**What to work on**
Quote every line as written. Omit pictures.
>> START
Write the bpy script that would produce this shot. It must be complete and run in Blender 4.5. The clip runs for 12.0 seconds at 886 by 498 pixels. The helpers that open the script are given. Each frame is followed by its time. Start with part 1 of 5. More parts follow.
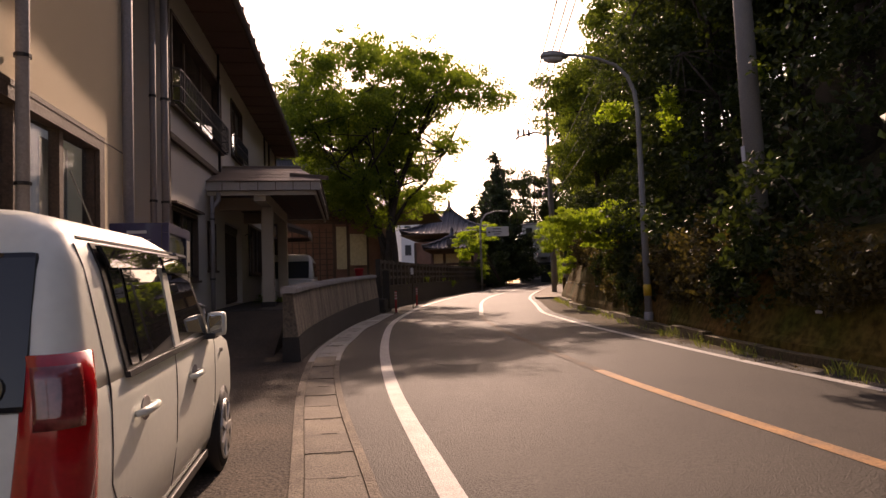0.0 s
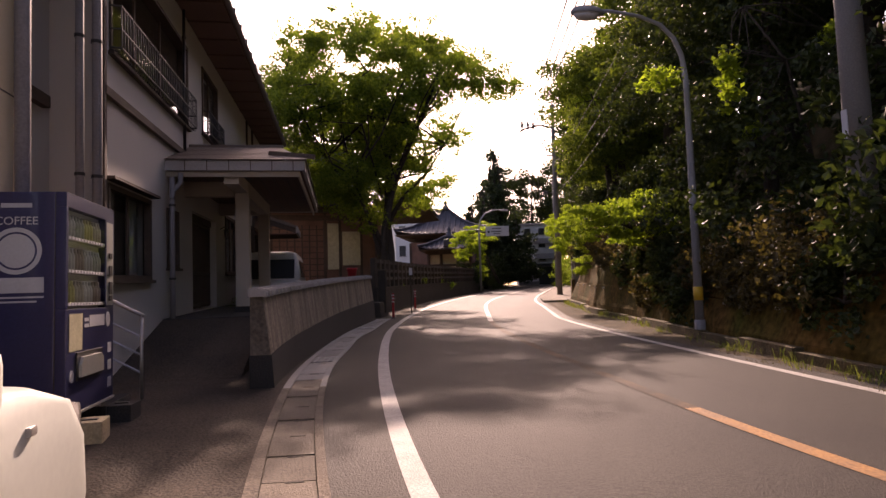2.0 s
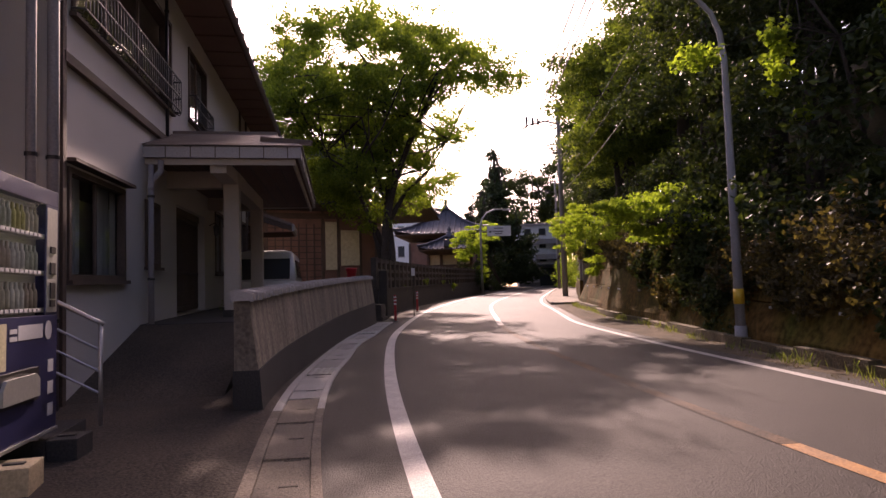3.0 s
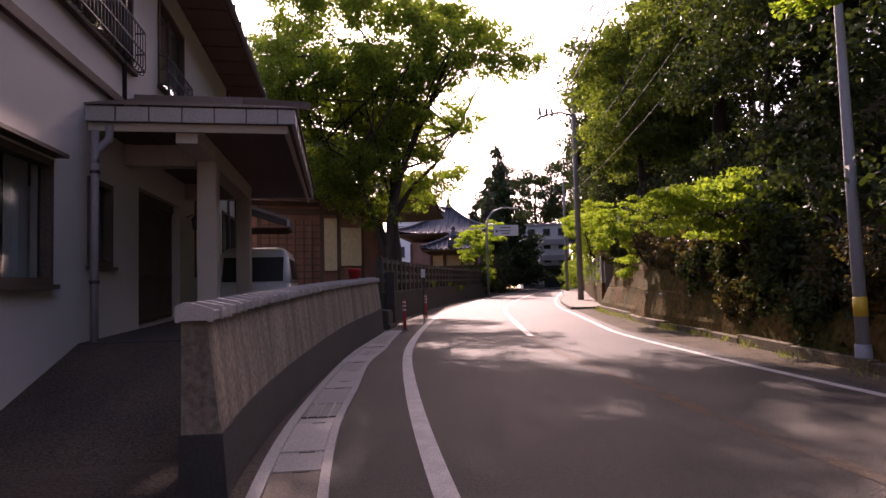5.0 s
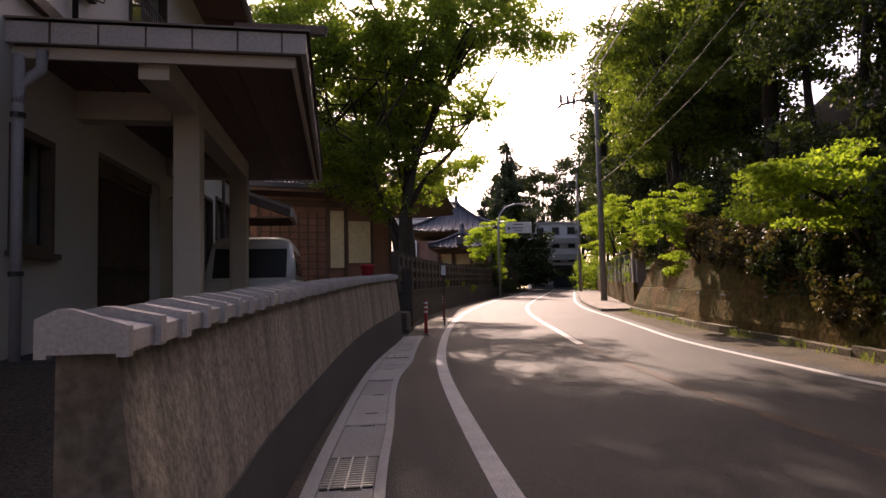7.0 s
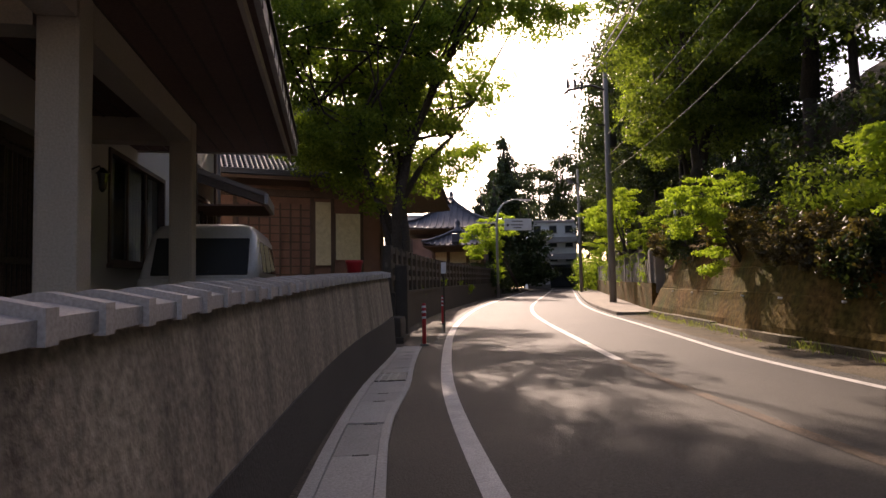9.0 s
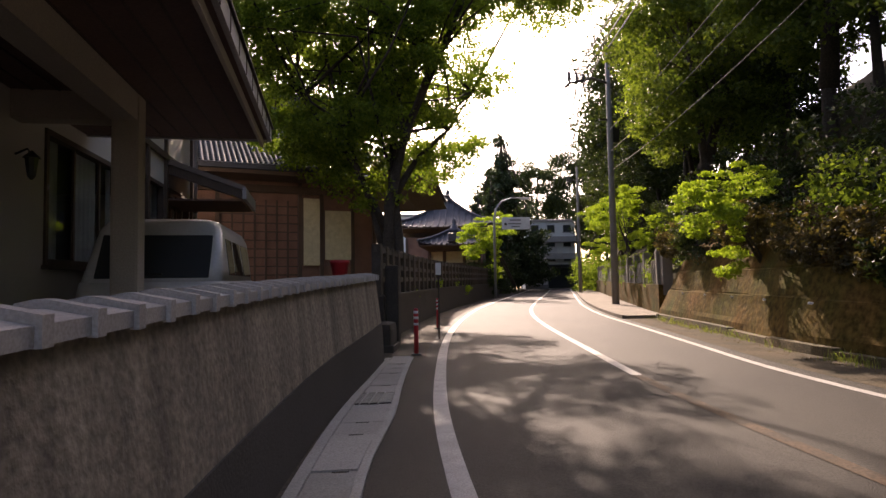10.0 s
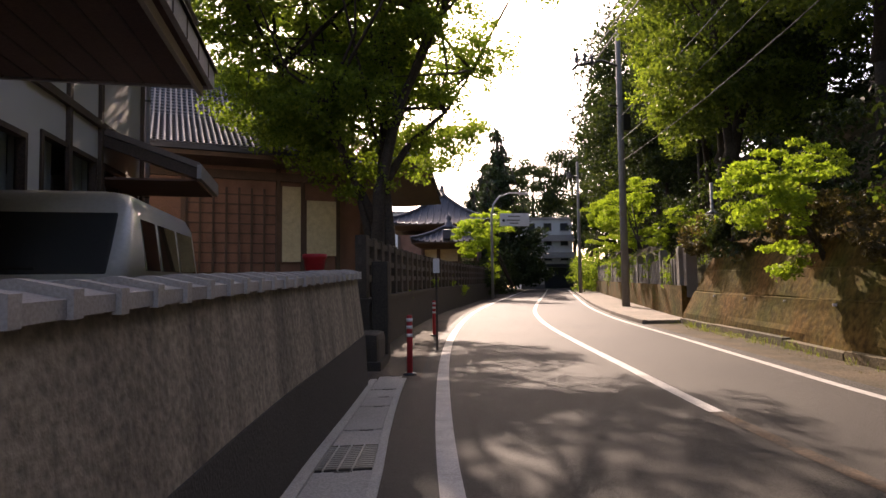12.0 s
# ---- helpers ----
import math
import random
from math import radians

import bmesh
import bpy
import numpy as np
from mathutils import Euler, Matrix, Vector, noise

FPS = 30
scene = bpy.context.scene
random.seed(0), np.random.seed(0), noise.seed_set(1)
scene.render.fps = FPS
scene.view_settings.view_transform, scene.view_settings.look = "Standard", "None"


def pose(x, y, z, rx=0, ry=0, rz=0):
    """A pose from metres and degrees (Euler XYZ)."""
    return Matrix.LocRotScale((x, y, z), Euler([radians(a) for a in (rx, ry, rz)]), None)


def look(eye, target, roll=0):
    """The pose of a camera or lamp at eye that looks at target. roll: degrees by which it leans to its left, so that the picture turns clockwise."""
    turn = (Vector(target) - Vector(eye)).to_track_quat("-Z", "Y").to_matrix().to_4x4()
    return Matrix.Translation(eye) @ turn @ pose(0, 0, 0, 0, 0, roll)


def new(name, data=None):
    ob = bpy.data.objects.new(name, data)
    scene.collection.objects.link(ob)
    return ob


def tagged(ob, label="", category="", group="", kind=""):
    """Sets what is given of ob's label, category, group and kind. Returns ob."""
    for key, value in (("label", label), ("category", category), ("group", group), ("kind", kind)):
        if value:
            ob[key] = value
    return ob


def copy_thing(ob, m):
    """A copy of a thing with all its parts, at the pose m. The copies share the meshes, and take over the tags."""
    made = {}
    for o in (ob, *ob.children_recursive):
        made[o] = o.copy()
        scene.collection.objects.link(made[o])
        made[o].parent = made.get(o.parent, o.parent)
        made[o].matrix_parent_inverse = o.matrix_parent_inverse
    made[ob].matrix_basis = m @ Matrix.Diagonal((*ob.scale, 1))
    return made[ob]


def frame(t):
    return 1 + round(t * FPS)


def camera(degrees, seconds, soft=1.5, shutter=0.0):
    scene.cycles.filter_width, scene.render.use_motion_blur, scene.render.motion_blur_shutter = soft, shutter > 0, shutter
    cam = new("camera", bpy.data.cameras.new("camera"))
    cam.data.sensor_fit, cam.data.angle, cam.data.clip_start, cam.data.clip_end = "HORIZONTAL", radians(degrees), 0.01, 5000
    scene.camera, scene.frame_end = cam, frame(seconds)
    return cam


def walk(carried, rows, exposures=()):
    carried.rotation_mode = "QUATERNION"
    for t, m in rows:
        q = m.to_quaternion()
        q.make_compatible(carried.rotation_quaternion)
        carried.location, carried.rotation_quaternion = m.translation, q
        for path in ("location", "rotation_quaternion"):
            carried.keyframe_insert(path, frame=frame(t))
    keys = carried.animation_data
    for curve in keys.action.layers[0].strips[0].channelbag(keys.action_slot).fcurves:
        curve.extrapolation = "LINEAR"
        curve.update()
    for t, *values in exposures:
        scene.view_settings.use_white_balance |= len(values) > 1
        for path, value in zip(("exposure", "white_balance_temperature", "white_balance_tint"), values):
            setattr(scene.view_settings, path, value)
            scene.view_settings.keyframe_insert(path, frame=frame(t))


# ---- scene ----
>> END
**Exercise answer**
Write the bpy script that would produce this shot. It must be complete and run in Blender 4.5. The clip runs for 12.0 seconds at 886 by 498 pixels. The helpers that open the script are given. Each frame is followed by its time. Start with part 1 of 5. More parts follow.
0.0 s
2.0 s
3.0 s
5.0 s
7.0 s
9.0 s
10.0 s
12.0 s
# ---- helpers ----
import math
import random
from math import radians

import bmesh
import bpy
import numpy as np
from mathutils import Euler, Matrix, Vector, noise

FPS = 30
scene = bpy.context.scene
random.seed(0), np.random.seed(0), noise.seed_set(1)
scene.render.fps = FPS
scene.view_settings.view_transform, scene.view_settings.look = "Standard", "None"


def pose(x, y, z, rx=0, ry=0, rz=0):
    """A pose from metres and degrees (Euler XYZ)."""
    return Matrix.LocRotScale((x, y, z), Euler([radians(a) for a in (rx, ry, rz)]), None)


def look(eye, target, roll=0):
    """The pose of a camera or lamp at eye that looks at target. roll: degrees by which it leans to its left, so that the picture turns clockwise."""
    turn = (Vector(target) - Vector(eye)).to_track_quat("-Z", "Y").to_matrix().to_4x4()
    return Matrix.Translation(eye) @ turn @ pose(0, 0, 0, 0, 0, roll)


def new(name, data=None):
    ob = bpy.data.objects.new(name, data)
    scene.collection.objects.link(ob)
    return ob


def tagged(ob, label="", category="", group="", kind=""):
    """Sets what is given of ob's label, category, group and kind. Returns ob."""
    for key, value in (("label", label), ("category", category), ("group", group), ("kind", kind)):
        if value:
            ob[key] = value
    return ob


def copy_thing(ob, m):
    """A copy of a thing with all its parts, at the pose m. The copies share the meshes, and take over the tags."""
    made = {}
    for o in (ob, *ob.children_recursive):
        made[o] = o.copy()
        scene.collection.objects.link(made[o])
        made[o].parent = made.get(o.parent, o.parent)
        made[o].matrix_parent_inverse = o.matrix_parent_inverse
    made[ob].matrix_basis = m @ Matrix.Diagonal((*ob.scale, 1))
    return made[ob]


def frame(t):
    return 1 + round(t * FPS)


def camera(degrees, seconds, soft=1.5, shutter=0.0):
    scene.cycles.filter_width, scene.render.use_motion_blur, scene.render.motion_blur_shutter = soft, shutter > 0, shutter
    cam = new("camera", bpy.data.cameras.new("camera"))
    cam.data.sensor_fit, cam.data.angle, cam.data.clip_start, cam.data.clip_end = "HORIZONTAL", radians(degrees), 0.01, 5000
    scene.camera, scene.frame_end = cam, frame(seconds)
    return cam


def walk(carried, rows, exposures=()):
    carried.rotation_mode = "QUATERNION"
    for t, m in rows:
        q = m.to_quaternion()
        q.make_compatible(carried.rotation_quaternion)
        carried.location, carried.rotation_quaternion = m.translation, q
        for path in ("location", "rotation_quaternion"):
            carried.keyframe_insert(path, frame=frame(t))
    keys = carried.animation_data
    for curve in keys.action.layers[0].strips[0].channelbag(keys.action_slot).fcurves:
        curve.extrapolation = "LINEAR"
        curve.update()
    for t, *values in exposures:
        scene.view_settings.use_white_balance |= len(values) > 1
        for path, value in zip(("exposure", "white_balance_temperature", "white_balance_tint"), values):
            setattr(scene.view_settings, path, value)
            scene.view_settings.keyframe_insert(path, frame=frame(t))


# ---- scene ----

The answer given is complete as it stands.